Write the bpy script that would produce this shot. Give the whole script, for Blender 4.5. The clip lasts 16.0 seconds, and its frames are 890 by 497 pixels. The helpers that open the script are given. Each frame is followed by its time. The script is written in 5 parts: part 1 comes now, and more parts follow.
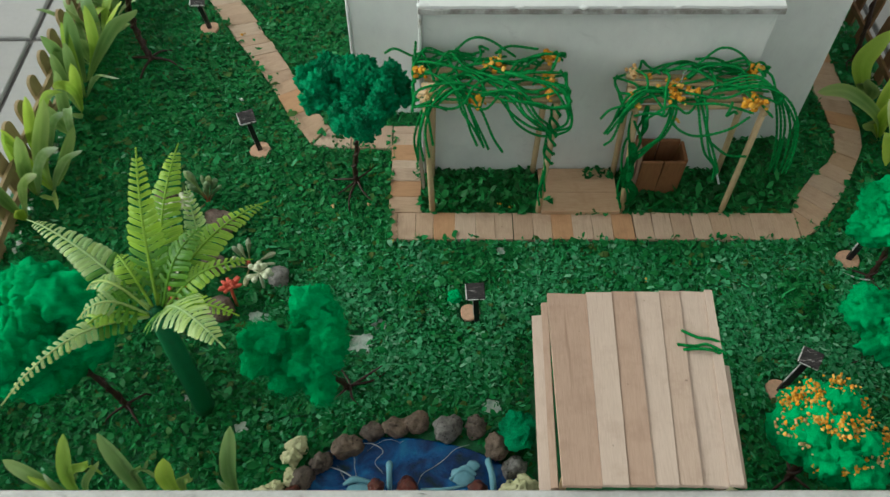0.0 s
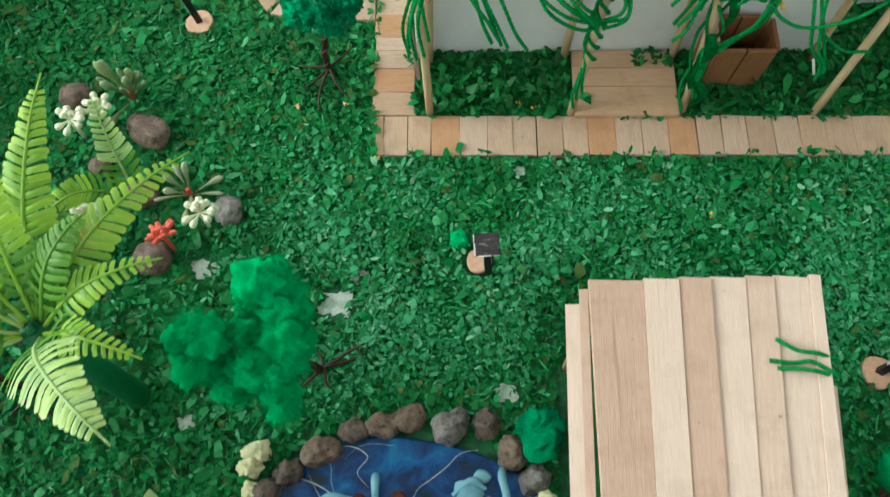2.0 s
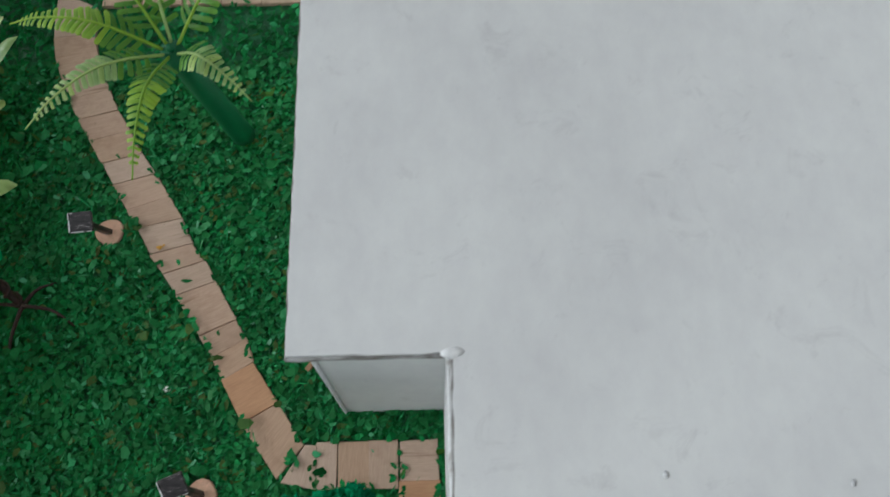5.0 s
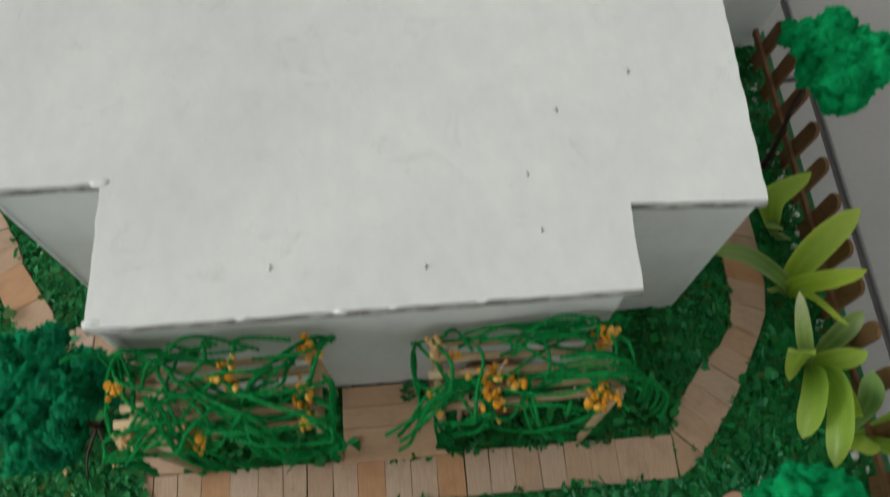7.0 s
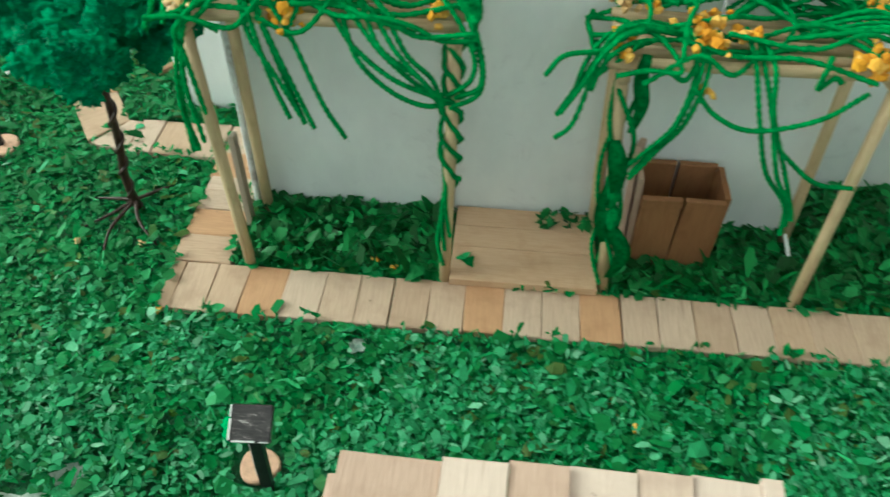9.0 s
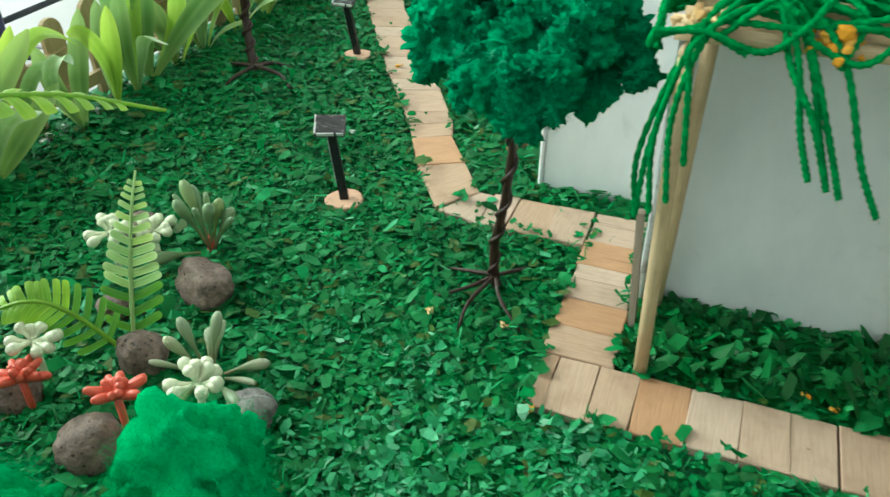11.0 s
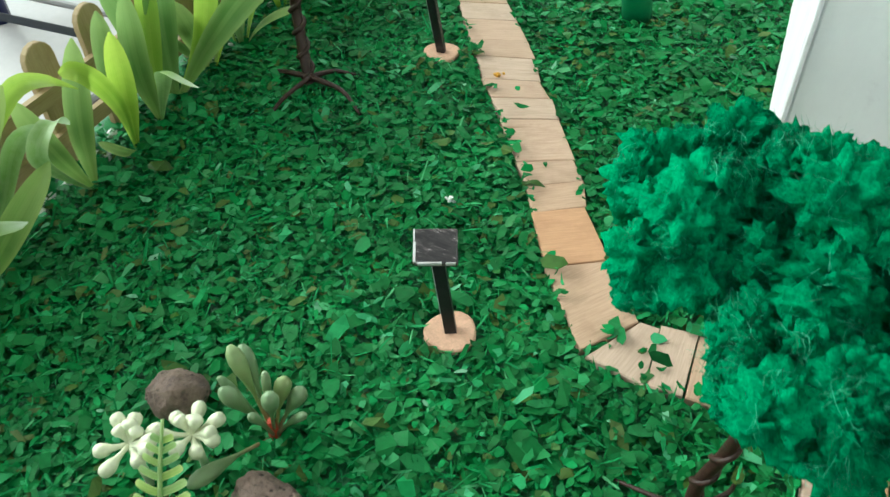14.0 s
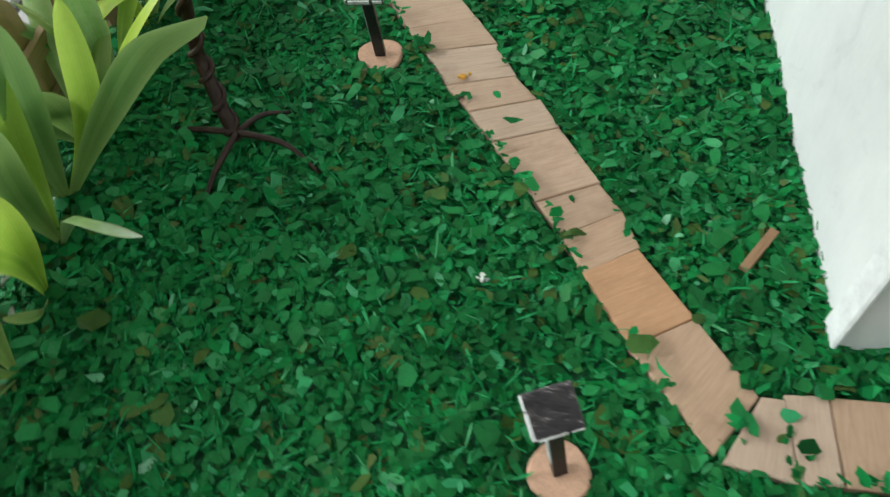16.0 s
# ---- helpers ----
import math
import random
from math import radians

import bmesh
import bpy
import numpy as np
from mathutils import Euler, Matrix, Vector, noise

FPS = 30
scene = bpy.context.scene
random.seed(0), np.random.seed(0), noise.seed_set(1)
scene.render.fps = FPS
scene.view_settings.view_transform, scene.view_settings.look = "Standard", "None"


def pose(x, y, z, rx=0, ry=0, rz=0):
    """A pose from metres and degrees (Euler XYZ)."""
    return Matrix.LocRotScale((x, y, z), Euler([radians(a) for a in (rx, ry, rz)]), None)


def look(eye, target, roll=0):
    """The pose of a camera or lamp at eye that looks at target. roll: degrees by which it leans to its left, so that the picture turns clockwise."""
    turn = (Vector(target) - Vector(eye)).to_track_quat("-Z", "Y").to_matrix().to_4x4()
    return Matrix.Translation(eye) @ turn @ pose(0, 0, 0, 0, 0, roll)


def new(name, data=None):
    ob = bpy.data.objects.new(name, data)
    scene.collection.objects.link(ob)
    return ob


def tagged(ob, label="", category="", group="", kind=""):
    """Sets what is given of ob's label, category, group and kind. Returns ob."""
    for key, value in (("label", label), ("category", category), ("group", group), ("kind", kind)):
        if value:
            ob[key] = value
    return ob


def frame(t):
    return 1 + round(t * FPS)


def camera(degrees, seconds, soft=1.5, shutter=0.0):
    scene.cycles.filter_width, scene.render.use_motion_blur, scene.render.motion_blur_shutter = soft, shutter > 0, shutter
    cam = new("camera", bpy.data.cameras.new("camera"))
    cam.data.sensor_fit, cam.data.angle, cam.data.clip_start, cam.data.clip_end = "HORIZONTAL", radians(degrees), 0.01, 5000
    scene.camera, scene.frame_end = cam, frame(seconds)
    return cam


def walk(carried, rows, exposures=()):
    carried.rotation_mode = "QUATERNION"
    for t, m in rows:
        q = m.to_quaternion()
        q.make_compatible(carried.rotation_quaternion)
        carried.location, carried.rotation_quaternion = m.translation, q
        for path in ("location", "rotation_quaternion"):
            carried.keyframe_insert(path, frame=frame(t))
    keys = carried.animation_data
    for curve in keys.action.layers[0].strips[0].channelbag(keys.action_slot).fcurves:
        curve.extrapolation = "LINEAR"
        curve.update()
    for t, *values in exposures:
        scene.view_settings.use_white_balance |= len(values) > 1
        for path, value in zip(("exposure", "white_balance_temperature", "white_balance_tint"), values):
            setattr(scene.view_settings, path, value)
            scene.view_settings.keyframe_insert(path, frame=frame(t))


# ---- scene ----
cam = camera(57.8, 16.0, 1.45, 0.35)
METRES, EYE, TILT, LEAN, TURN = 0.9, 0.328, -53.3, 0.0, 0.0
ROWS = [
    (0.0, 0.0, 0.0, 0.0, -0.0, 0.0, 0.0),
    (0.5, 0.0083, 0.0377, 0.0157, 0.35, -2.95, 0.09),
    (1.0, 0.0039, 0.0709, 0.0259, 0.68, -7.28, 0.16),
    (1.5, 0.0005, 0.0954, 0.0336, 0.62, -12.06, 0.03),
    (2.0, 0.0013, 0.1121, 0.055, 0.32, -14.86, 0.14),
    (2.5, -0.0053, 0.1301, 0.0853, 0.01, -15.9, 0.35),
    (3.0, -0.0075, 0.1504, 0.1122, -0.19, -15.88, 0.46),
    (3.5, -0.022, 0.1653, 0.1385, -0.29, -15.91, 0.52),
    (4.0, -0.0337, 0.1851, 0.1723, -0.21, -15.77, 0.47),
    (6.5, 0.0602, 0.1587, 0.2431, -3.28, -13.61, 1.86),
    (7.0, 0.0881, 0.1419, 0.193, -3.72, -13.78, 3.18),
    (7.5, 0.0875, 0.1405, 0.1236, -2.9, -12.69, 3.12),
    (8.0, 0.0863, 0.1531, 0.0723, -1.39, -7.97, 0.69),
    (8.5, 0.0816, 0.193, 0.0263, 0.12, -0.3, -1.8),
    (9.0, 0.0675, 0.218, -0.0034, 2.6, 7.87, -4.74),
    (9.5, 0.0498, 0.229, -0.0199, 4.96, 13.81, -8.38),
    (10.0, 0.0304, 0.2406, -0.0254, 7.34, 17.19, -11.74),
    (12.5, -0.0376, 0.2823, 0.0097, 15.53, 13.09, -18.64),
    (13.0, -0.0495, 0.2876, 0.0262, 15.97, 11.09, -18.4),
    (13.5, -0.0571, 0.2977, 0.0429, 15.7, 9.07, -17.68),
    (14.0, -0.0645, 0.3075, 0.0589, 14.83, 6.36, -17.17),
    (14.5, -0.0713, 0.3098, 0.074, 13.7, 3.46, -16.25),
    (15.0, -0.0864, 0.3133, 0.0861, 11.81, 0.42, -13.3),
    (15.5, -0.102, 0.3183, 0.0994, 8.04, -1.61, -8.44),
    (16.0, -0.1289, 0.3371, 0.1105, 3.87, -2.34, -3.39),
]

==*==

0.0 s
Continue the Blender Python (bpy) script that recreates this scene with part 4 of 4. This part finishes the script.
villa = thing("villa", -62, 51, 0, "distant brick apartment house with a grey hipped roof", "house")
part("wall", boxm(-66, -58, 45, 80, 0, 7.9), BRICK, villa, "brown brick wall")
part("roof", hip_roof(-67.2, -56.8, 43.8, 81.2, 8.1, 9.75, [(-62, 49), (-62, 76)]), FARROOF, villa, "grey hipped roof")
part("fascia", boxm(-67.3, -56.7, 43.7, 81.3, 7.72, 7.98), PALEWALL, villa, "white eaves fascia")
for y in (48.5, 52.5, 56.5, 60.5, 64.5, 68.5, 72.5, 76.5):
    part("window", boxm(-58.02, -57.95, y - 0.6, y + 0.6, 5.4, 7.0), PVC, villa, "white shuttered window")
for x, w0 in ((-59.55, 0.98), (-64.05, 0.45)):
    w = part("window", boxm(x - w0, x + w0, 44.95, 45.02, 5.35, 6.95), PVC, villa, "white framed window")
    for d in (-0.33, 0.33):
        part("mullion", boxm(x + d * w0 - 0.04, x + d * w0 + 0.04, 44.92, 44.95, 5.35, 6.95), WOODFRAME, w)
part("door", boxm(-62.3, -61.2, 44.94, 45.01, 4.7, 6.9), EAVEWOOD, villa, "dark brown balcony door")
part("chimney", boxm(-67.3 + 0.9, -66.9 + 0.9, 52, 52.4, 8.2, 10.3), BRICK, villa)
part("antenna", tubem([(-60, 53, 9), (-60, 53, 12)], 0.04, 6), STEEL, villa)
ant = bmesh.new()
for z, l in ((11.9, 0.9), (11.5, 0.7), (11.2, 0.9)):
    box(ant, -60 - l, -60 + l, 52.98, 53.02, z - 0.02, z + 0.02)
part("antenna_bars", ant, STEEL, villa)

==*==

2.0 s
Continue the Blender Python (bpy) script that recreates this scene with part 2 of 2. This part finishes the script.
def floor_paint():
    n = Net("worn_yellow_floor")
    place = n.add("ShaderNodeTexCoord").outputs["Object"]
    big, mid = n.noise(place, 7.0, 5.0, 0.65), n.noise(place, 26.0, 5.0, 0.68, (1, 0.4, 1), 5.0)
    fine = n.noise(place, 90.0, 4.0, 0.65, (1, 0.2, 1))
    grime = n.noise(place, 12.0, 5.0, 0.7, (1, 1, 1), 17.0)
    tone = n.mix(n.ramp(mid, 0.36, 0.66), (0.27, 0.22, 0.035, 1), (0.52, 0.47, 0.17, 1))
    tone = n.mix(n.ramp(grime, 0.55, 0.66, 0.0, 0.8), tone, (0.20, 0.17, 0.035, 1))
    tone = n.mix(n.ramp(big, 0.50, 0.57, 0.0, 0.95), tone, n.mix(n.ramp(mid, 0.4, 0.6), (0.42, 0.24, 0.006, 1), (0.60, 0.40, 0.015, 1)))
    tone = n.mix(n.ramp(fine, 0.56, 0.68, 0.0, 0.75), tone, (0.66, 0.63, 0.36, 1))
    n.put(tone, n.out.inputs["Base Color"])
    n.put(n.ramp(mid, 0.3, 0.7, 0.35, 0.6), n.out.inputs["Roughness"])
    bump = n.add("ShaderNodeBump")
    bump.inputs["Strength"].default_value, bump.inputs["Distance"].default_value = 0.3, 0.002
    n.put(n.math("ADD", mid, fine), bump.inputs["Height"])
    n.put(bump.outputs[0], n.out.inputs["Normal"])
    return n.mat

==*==

## Given exercise
Only lines with the string "import" belong in your answer; copy each one.

## Worked answer
import math
import random
from math import radians
import bmesh
import bpy
import numpy as np
from mathutils import Euler, Matrix, Vector, noise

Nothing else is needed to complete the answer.